Collected material =
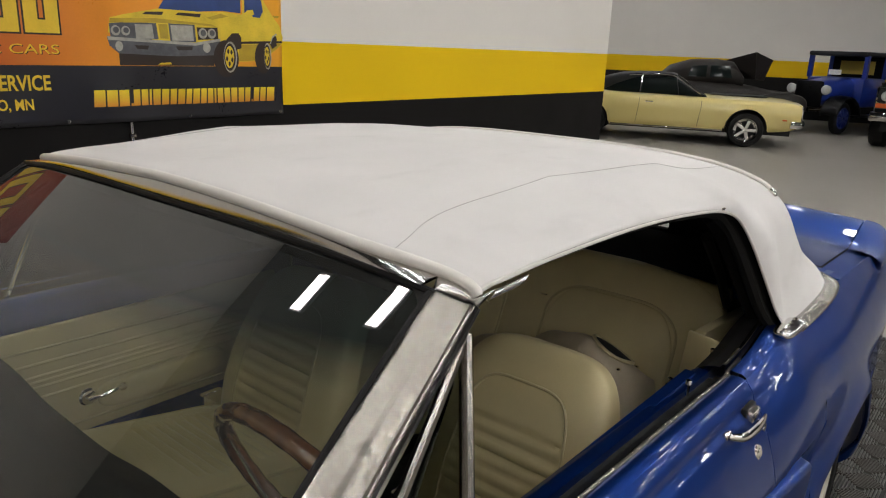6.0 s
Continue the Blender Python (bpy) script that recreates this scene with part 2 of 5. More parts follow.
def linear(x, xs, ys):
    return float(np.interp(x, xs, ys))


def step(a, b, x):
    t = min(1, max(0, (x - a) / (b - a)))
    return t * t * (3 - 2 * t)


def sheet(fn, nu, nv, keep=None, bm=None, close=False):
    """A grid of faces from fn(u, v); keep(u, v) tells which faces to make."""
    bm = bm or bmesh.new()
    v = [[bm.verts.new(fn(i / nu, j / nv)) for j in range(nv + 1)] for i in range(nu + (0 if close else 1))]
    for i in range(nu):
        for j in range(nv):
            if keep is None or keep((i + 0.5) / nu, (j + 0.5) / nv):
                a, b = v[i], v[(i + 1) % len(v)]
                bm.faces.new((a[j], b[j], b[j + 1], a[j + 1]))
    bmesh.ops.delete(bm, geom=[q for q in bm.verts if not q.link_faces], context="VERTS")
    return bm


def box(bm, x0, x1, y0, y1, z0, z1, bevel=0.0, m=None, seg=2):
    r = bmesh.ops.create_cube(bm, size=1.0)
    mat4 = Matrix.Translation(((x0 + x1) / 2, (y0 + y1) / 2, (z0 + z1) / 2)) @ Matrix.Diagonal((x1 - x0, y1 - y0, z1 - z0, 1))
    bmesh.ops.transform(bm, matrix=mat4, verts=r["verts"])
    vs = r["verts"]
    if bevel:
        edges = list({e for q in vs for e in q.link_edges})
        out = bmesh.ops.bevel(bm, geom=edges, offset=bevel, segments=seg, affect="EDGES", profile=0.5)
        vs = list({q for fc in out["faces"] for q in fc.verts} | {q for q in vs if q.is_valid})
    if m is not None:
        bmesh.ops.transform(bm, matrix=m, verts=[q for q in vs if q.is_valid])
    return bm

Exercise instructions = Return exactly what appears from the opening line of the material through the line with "return t * t * (3 - 2 * t)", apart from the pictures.

Task response =
6.0 s
Continue the Blender Python (bpy) script that recreates this scene with part 2 of 5. More parts follow.
def linear(x, xs, ys):
    return float(np.interp(x, xs, ys))


def step(a, b, x):
    t = min(1, max(0, (x - a) / (b - a)))
    return t * t * (3 - 2 * t)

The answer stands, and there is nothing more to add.